In this deeply moving short, Henri Nouwen displays pastoral sensibility’s at its best. Wounds are real and painful but worthy of contemplative scrutiny. In fact, contemplative scrutiny exposes wounds — possibly deepens and intensifies them — but it also starts their healing: wounds are healed through knowing the wounds, feeling the wounds, and sharing the wounds. The sharpest felt-wound that plagues and terrorizes the modern person is loneliness. Profound loneliness leaves a chasm that begs its filling, so we seek “the one” solution: the one spouse, the one job, the one community, and so on. But Nouwen thinks this solution as a dead-end. Instead, Nouwen prescribes what seems at first counter-intuitive, and repulsive: treasure loneliness as a gift. Loneliness, perhaps more than any other dismay, forces us to consider something Beyond — it strangely stirs hope and yearning. Placing this brooding wound under contemplative scrutiny does not glory it — as if loneliness is greater than it is — but honors it as something worthy of care. To honor loneliness is, in my opinion, to identify it as it is, which is also to keep it in check — neither blowing it out of proportion nor diminishing it into nothingness. This crucial step opens the scrutinizer to be hospitable — a good host is a host who is comfortable in his or her own home. Indeed, the par excellence of a wounded healer is Jesus himself.

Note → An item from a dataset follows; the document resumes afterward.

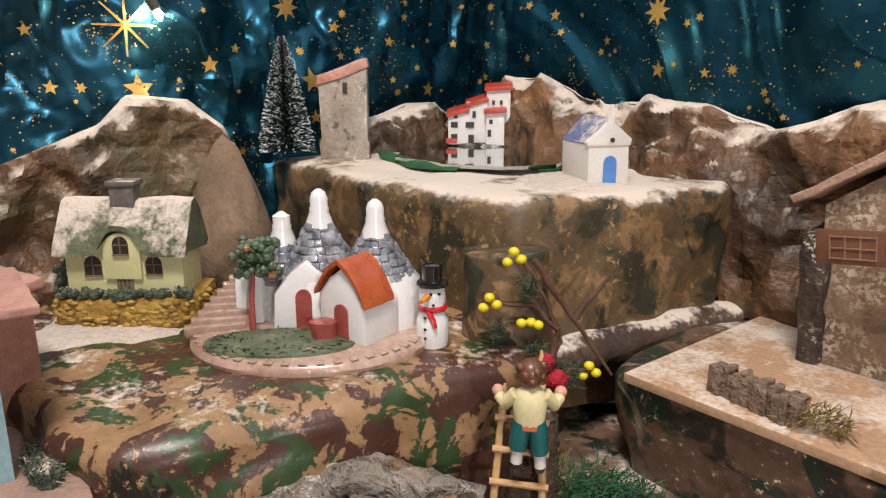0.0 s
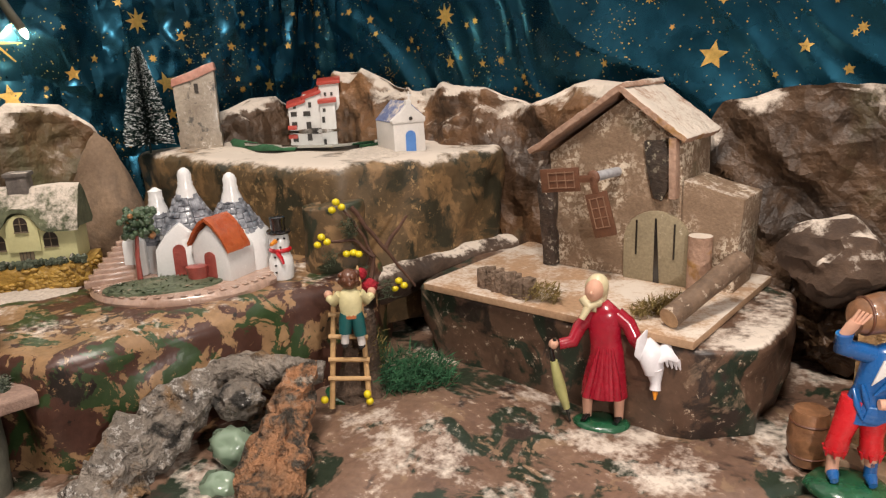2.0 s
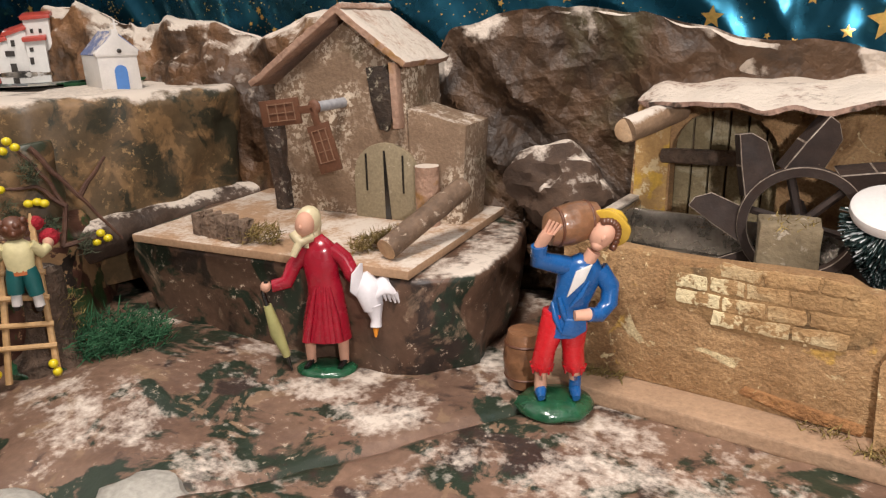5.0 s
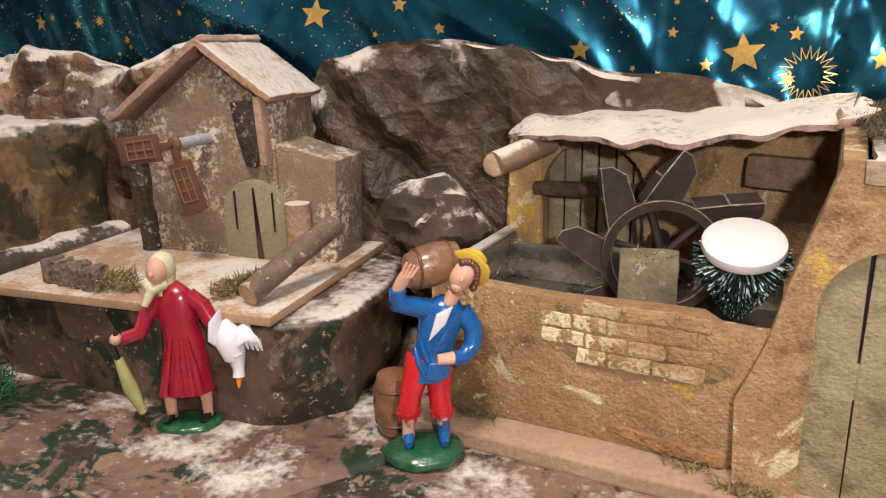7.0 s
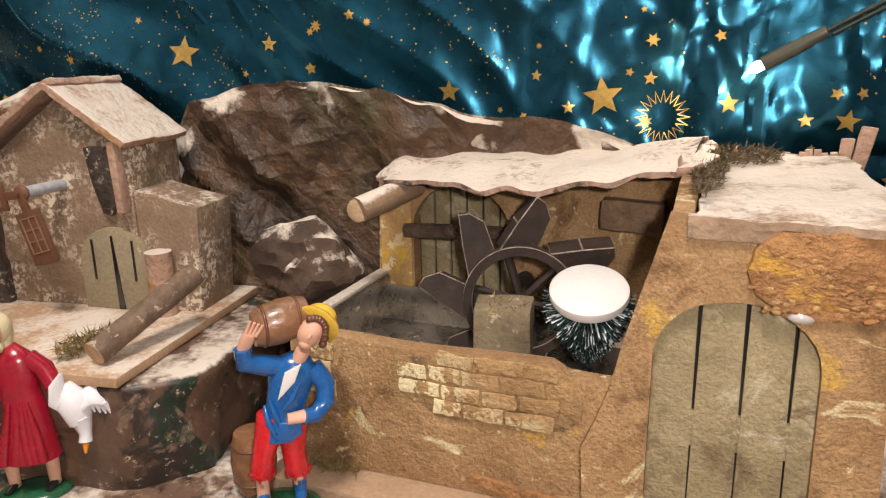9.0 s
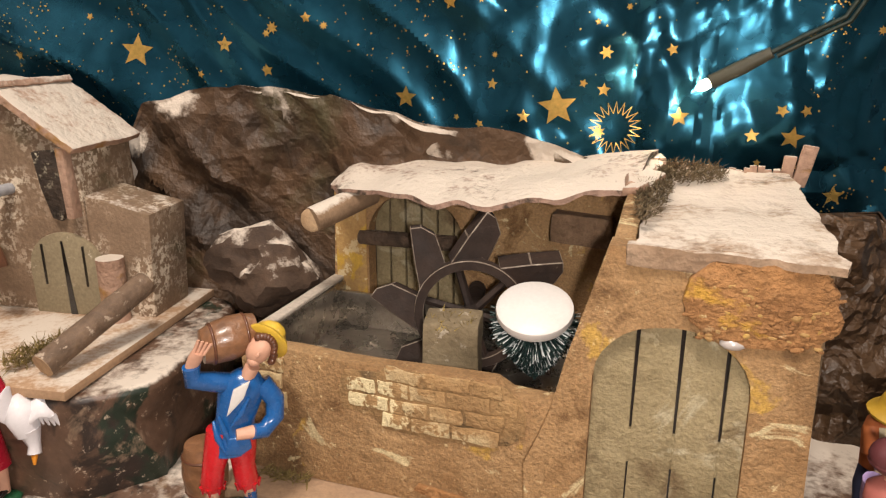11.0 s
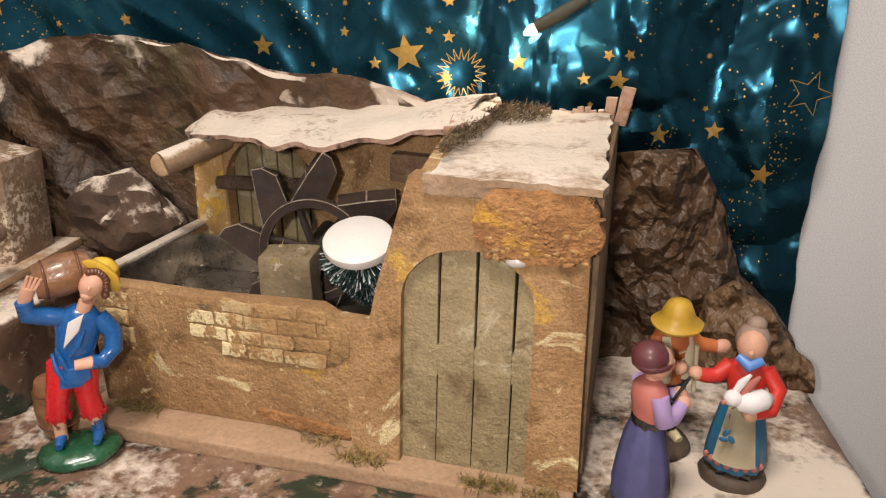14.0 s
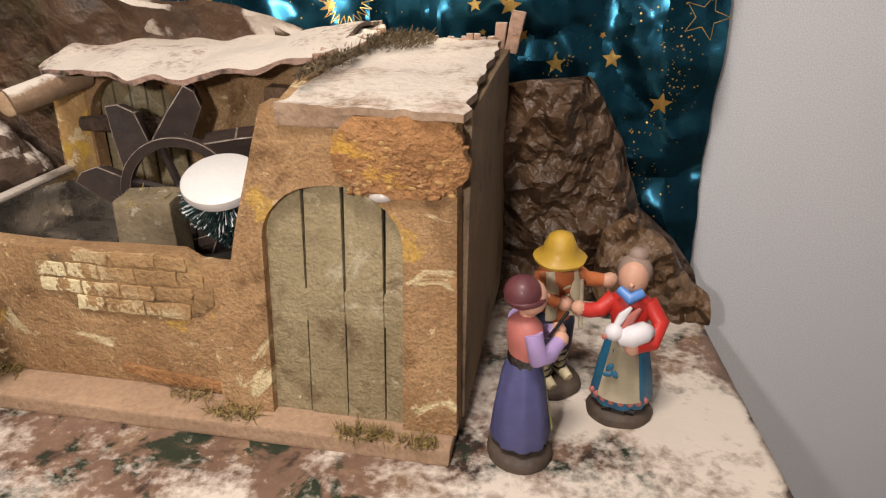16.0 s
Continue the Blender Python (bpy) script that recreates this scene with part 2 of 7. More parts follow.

To be hospitable with — not despite — our wounds is to model the Great Doctor and to embody the gospel:
Thus ministry can indeed be a witness to the living truth that the wound, which causes us to suffer now, will be revealed to us later as the place where God intimated a new creation.
— 102.
Nouwen is clear and precise. As it befits the title — The Wounded Healer — Nouwen structures each chapter with a diagnosis and a prescription. The four chapters are as follows, with each successive chapter being a smaller concentric circle inside the previous: society at large, current generation, archetypal patient, and archetypal minister/healer. Below is a short outline.
Society at large
diagnosis (3 symptoms): historical dislocation, fragmented ideology, and a search for new immortality
prescription (3 options): mystical way, revolutionary way, and Christian way
Current generation
diagnosis (3 symptoms): inward generation, generation without “fathers” (or authority figures), and convulsive generation
prescription (3 components): clear articulation of crisis, compassion, and contemplative critic
Archetypal patient
diagnosis (3 symptoms): impersonal milieu, fear of death, fear of life
prescription (3 components): personal concern, faith in the value of life, and hope
Archetypal healer
diagnosis: loneliness
prescription: hospitality with two components — concentration (contemplation) and community
If any of these sound appealing, then pick up the book and read.